- _RAW DATA_:
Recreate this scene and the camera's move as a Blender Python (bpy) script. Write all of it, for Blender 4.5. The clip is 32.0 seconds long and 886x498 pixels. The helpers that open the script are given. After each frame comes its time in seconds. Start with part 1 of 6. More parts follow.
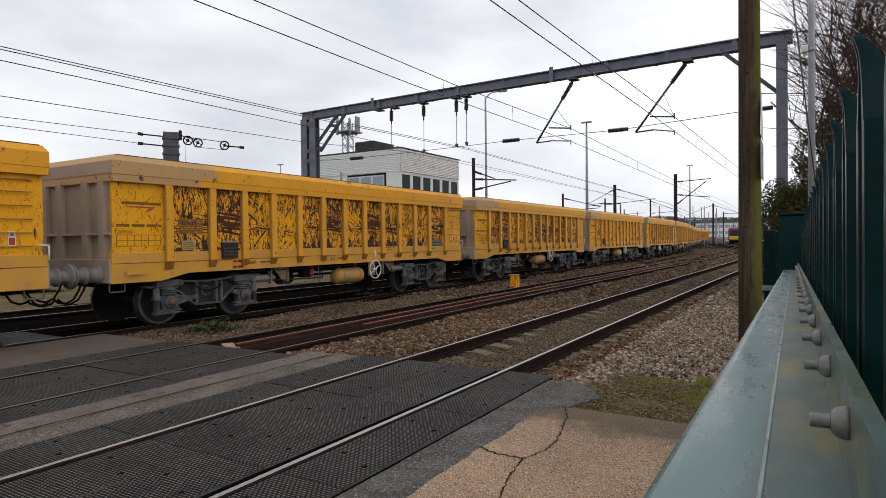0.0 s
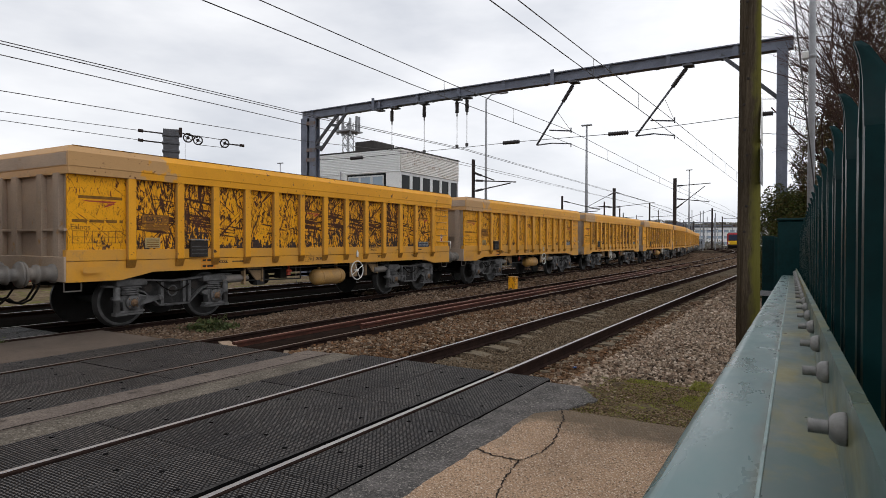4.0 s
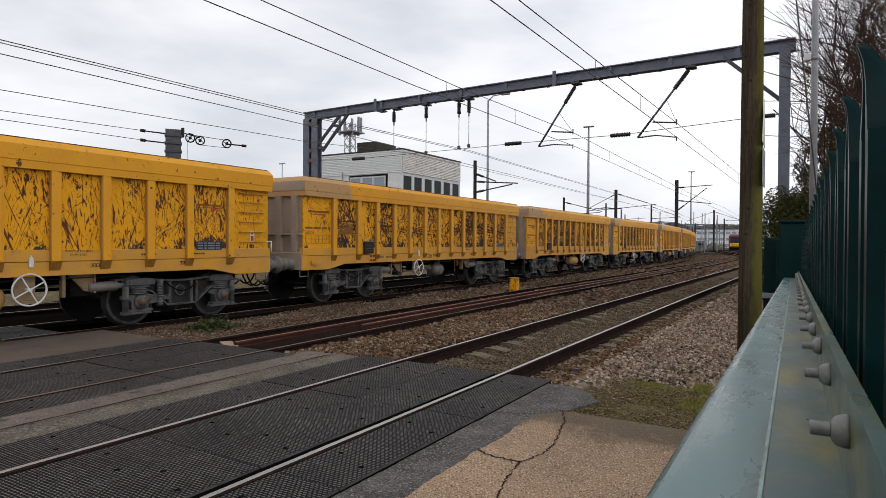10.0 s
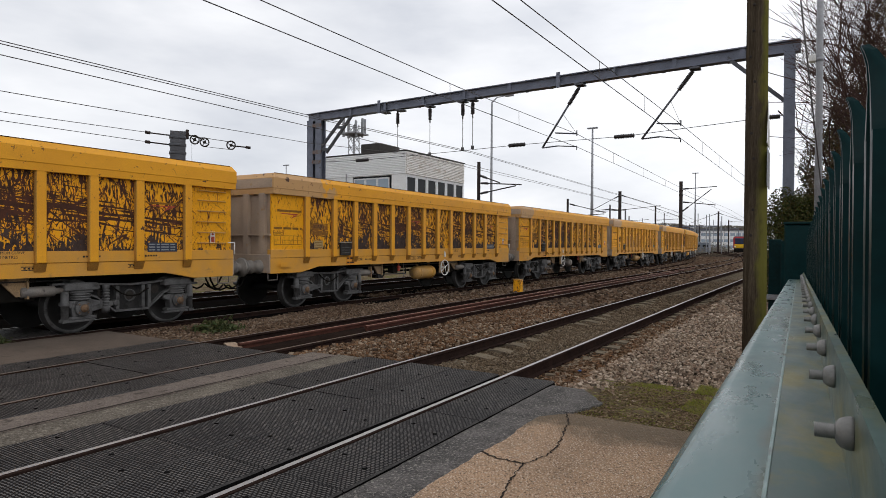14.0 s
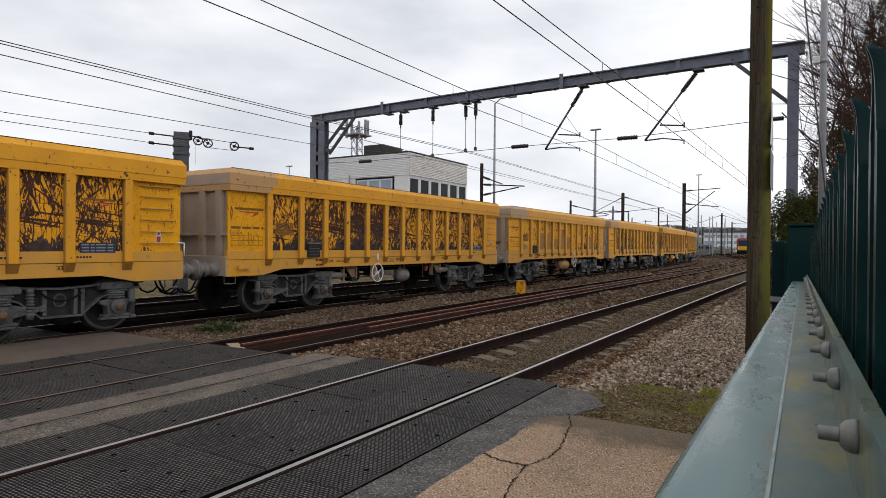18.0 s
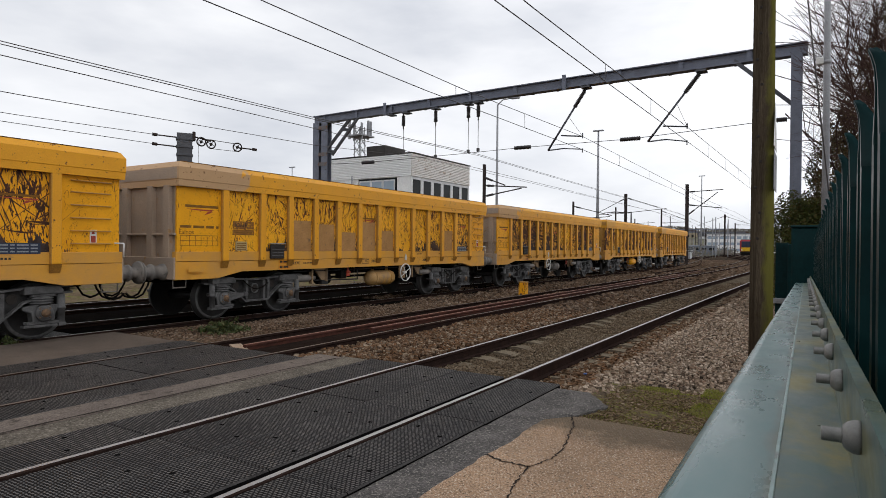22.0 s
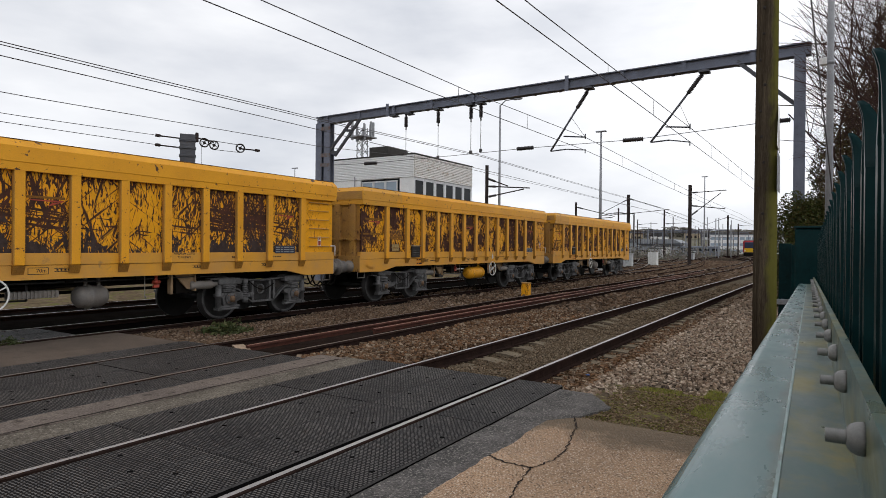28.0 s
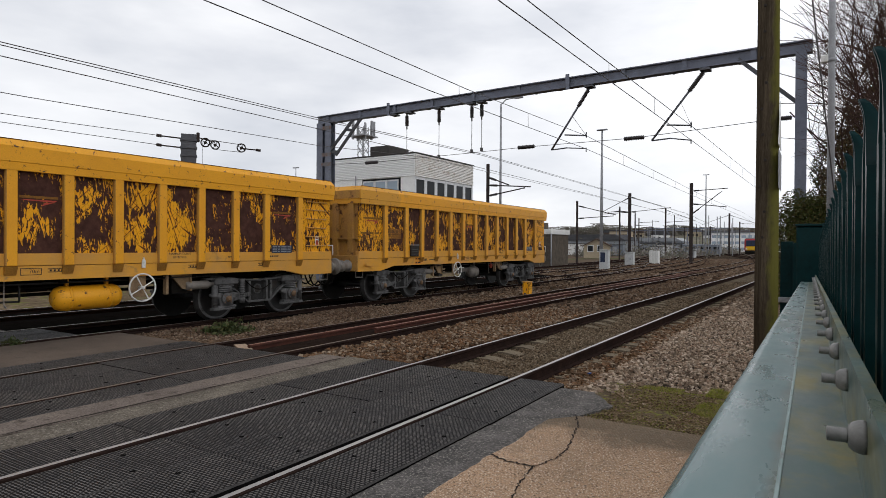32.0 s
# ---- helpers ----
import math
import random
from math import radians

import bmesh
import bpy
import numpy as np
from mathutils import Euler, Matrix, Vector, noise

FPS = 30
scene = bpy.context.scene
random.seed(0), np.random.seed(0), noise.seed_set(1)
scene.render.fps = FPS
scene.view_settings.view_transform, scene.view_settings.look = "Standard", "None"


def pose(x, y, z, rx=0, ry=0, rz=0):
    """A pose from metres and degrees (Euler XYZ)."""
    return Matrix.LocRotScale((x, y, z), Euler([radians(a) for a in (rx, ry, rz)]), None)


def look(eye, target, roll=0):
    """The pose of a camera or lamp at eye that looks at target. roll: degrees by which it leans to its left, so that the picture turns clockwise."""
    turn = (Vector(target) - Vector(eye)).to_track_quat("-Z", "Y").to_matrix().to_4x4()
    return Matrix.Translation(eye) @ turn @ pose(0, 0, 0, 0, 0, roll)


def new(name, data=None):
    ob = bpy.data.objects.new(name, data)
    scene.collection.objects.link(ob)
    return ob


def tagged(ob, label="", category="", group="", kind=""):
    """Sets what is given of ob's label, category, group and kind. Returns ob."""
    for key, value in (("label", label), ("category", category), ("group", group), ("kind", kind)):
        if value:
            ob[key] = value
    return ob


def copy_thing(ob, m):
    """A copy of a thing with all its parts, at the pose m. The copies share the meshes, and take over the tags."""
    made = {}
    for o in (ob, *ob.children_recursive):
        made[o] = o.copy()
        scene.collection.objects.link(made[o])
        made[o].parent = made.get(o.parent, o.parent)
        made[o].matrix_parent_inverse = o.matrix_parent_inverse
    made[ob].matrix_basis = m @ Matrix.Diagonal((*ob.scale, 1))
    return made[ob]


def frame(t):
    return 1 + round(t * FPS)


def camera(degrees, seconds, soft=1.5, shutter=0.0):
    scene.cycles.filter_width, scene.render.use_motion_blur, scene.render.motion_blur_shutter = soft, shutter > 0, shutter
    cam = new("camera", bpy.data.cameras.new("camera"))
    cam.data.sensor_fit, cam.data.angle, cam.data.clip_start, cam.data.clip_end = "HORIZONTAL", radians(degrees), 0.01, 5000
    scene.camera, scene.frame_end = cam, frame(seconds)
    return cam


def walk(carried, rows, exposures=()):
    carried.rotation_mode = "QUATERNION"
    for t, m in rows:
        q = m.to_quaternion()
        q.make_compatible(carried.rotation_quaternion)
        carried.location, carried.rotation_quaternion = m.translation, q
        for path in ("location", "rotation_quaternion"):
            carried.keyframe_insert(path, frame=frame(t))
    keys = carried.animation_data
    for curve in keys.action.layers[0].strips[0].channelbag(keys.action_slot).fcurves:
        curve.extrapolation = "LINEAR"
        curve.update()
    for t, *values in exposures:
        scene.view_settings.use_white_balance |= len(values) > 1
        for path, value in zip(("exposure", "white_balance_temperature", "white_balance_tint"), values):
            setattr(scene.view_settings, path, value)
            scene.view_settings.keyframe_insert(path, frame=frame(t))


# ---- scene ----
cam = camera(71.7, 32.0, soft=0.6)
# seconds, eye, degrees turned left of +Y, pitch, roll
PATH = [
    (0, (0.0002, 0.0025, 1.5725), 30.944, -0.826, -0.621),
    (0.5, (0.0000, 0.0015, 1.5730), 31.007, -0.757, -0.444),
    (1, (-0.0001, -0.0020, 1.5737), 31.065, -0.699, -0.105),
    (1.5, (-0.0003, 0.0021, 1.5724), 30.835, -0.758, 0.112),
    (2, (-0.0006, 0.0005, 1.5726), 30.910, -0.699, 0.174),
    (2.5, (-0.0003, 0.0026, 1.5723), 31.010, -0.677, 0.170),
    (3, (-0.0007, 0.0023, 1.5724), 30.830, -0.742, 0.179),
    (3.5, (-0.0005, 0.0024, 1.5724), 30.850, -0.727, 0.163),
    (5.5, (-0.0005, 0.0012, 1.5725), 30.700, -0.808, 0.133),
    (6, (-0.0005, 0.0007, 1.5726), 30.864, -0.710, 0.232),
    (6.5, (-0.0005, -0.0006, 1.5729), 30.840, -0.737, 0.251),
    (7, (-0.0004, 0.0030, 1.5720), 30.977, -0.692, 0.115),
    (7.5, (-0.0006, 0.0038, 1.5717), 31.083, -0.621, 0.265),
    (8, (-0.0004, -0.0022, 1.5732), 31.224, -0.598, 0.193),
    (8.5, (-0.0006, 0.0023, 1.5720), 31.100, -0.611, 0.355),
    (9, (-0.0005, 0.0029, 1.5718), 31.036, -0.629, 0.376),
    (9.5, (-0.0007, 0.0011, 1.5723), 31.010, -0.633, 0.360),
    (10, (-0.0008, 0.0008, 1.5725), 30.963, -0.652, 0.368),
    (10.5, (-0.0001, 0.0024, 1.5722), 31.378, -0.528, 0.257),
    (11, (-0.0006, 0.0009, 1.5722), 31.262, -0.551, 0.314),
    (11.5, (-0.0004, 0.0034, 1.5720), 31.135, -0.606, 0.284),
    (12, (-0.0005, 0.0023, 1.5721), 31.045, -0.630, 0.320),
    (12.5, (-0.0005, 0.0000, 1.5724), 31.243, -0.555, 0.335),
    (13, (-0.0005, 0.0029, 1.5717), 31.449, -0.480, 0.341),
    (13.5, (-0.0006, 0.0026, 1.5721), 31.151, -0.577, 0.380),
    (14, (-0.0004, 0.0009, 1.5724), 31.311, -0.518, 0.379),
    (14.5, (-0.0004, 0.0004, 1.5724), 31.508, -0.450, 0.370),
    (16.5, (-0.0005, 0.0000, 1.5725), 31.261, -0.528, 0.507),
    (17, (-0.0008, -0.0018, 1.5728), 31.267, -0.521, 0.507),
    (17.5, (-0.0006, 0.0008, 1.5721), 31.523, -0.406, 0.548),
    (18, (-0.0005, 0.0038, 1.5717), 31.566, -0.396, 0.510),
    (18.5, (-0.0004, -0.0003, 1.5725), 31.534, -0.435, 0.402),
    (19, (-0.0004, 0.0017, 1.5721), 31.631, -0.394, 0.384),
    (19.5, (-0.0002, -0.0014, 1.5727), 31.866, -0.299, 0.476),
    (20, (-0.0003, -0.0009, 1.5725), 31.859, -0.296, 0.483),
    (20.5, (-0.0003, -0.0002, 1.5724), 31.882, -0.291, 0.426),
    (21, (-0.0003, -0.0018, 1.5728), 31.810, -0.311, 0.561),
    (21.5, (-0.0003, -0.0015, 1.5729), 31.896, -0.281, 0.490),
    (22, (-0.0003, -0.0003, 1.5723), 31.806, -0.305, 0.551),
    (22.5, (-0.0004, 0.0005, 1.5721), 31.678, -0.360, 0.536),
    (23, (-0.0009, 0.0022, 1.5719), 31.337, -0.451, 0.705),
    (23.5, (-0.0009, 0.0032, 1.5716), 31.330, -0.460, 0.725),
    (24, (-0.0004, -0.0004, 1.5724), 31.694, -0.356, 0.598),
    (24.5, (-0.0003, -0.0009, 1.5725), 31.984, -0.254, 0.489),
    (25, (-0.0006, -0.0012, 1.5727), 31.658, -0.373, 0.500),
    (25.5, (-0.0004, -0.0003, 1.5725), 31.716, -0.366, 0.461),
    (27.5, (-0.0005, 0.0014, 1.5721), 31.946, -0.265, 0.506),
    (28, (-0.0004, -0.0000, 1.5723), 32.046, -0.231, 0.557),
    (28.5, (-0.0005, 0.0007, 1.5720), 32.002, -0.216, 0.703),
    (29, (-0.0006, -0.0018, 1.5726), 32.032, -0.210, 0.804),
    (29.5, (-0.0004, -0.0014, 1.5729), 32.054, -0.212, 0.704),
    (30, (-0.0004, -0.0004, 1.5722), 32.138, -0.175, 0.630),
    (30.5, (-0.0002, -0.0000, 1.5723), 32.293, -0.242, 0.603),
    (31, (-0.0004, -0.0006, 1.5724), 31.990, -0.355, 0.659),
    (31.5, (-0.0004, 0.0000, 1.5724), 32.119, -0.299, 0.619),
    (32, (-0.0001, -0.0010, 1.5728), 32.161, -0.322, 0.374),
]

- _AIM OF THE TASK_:
Look through the data above. Copy every line with the string "rows" in it.

- _COMPLETED TASK_:
def walk(carried, rows, exposures=()):
    for t, m in rows:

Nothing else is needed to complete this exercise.